Based on the novel Oh…. by the prolific writer Philippe Djian (Unforgiveable, Betty Blue) the film begins with a rape that makes you jump in your seat. The victim, the well-groomed and dressed fifty-something Michèle Leblanc, composes herself, sweeps up the broken glass and has the locks changed as her sole companion in the large villa, a passive cat, looks on.
While Michèle is busy running her X-rated digital animation company with her partner Anna (Anne Consigny), she is haunted by text messages from her assailant that suggest he is watching her. She becomes suspicious of one of her employees when she sees her face on a particularly nasty bit of animation. While it may make male critics feel better that Michèle rises above her assault, it is perverse to argue that she refuses to become a victim. A woman is always the victim of rape. Traumatised, Michèle replays the rape in her mind, and it takes us a second to realise that what we are seeing is instant replay, not a new rape scene.

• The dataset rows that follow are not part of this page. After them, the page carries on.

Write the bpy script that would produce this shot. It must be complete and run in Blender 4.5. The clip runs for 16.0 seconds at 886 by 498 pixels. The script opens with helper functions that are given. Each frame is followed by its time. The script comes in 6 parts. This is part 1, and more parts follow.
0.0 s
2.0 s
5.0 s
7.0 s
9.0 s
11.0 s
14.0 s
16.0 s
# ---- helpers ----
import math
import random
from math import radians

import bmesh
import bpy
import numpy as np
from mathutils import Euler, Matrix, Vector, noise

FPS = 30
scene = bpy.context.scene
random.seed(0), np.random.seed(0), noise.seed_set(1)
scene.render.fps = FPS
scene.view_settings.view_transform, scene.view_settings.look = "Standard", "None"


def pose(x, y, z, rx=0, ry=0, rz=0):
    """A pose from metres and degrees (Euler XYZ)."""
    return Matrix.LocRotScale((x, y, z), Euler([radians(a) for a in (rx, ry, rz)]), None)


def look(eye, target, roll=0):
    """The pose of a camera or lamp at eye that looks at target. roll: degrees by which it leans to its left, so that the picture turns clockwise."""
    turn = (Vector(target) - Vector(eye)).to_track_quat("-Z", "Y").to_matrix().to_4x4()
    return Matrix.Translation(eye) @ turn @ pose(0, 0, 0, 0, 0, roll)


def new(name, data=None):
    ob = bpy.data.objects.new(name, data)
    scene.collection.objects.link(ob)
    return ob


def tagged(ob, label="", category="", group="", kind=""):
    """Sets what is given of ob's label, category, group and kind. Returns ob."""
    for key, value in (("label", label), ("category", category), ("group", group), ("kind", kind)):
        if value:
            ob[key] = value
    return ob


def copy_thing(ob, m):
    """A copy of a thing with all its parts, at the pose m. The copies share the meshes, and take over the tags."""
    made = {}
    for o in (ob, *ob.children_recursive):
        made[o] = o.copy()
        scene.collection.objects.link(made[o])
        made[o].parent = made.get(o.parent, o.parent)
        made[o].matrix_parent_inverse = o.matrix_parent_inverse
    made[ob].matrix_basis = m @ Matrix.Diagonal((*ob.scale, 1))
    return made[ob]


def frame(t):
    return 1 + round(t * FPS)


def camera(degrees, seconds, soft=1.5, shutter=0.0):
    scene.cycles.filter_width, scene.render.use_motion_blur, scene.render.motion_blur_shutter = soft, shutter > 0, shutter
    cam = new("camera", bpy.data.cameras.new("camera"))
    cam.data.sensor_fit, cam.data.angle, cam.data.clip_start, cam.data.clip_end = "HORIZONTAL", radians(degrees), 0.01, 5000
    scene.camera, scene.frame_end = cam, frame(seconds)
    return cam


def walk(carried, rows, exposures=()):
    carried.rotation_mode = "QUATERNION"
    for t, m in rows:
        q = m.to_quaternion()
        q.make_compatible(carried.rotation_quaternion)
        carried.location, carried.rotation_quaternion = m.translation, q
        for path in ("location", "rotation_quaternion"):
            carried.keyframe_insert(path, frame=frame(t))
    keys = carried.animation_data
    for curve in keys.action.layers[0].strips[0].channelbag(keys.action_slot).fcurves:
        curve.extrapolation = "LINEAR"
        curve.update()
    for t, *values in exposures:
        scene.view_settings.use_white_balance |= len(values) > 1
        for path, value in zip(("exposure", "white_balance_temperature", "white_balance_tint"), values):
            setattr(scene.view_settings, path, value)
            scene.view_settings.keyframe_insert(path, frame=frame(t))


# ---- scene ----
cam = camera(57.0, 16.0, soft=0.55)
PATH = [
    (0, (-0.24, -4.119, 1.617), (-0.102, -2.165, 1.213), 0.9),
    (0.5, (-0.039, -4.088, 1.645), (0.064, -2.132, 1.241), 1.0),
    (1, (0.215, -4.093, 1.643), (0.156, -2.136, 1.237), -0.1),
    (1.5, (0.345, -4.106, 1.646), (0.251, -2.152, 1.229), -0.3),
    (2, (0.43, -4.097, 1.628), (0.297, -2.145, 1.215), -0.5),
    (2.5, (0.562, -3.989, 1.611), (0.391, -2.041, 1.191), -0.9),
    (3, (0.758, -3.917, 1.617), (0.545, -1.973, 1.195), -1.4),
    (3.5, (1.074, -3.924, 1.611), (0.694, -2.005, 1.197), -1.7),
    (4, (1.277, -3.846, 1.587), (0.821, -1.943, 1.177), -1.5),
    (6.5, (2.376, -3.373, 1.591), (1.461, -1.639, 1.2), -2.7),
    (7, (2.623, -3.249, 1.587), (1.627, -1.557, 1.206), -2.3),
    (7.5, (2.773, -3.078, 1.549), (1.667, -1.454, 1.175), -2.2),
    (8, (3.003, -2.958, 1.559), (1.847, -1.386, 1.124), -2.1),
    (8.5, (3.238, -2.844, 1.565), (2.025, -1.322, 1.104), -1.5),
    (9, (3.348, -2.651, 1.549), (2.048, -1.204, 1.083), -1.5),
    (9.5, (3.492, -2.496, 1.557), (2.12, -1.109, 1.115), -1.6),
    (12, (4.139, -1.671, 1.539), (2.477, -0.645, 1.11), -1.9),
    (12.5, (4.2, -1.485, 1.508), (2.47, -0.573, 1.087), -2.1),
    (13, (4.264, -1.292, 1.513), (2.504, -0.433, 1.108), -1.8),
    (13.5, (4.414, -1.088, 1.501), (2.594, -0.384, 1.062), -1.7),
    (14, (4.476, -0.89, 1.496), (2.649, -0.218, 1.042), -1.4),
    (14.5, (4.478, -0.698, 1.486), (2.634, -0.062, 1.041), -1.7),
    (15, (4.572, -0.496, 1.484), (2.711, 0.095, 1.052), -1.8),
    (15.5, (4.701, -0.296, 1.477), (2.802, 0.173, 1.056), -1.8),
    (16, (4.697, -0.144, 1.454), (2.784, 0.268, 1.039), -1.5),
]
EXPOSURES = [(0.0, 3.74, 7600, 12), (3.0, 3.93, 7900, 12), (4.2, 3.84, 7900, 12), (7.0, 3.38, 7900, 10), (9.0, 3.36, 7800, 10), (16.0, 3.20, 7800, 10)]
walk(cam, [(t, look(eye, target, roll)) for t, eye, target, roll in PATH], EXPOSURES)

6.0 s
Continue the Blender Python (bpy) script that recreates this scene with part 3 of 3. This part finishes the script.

But Michèle is raped again. When, this time, she unmasks the intruder in the struggle, she makes no further efforts to tighten security. Instead she provokes her assailant to the extent that when he ultimately pays the price – though crucially not at Michèle’s hand – he sincerely asks, ‘why?’ To him, (and he has a point), it is a game that Michèle, bored with the usual sado-masochistic sexuality, consented to play. This is a spoiler, so if you have not seen all the publicity surrounding this film that gives away the rapists’s identity do not read on. The handsome, well-off businessman (Laurent Lafitte), twenty years her junior, is an unlikely rapist. He is married, ironically, to a beautiful, devout Catholic woman (Virginie Efira, Up for Love) who seems to hold the final trump card. Behind every man there’s a woman.
But Michèle’s understandably fraught state of mind from the rape does not explain the rest of her conduct. This, Verhoeven and screenplay writer David Birke seem to suggest, is due to child abuse, and here’s where the psychological muddle sets in.
Why Michèle does not go to the police is bound up with who she is: the daughter of a serial killer from Nantes whose name is linked with a photo of Michèle aged about 10 and some suspect she was not a victim, but an accomplice.
When Michèle is not busy at work, she is busy hurting people – including her 80 year-old mother Irene (Judith Marge) and her ex-husband, Richard who somehow keep returning for more.
Nor does Michèle conceal her opinion of Josie (Alice Isaaz), the girlfriend of her good-hearted, but dim-witted son Vincent (Jonas Bloquet) who has trouble keeping his low-paid service job. Michèle offers to finance an apartment for the couple after learning that the demanding Josie is pregnant. When Josie gives birth to a Black child, Michèle berates Vincent who insists that the child is his. This adds resonance to Michèle’s utterance, ‘Sometimes I look at that big lout that came out of my stomach and I don’t recognise him.’ Could it be that Vincent wants a family life where he can show a young boy the love he never felt?
After attempting to sabotage Richard’s new relationship there is clearly more than a double standard in Michèle’s own affair with Robert (Christian Berkel) Anna’s husband. Given that Anna appears to be Michèle’s only friend, as well as her business partner, this affair – which is purely sexual – seems particularly sociopathic.
The protagonist of Djan’s novel is in her fifties. When, according to the hype, no American actress would take the role, Huppert, who is 63, jumped at the chance and Verhoeven made his first film in French. One of the world’s greatest actresses, Huppert certainly makes this role her own and carries the film. Yet she has taken on more challenging roles, notably, in La Cérémonie, The Piano Teacher and last year’s Things to Come, a performance so subtle, instinctual and perceptive that it is impossible to believe she is acting.
Elle might have worked as a satire of nihilism, but it is not, as it is claimed, a tale of revenge. Michèle is not out for revenge on her assailant, and, given her lonely, destructive and self-destructive life, she has not been successful in revenging the damage done to her by her father.
The intentional humour in the script and in Huppert’s often flippant reactions jars with the brutality of the rape scenes. The film is so well made, beautifully shot and compelling, that it seduces the viewer into believing we are watching something profound. But nothing in the film has any consequences and all the relationships remain in tact, as though Michèle can get away with anything. She and Anna might be strolling through a graveyard in the final scene, but Michèle has steeled herself against fear, and it seems against, compassion.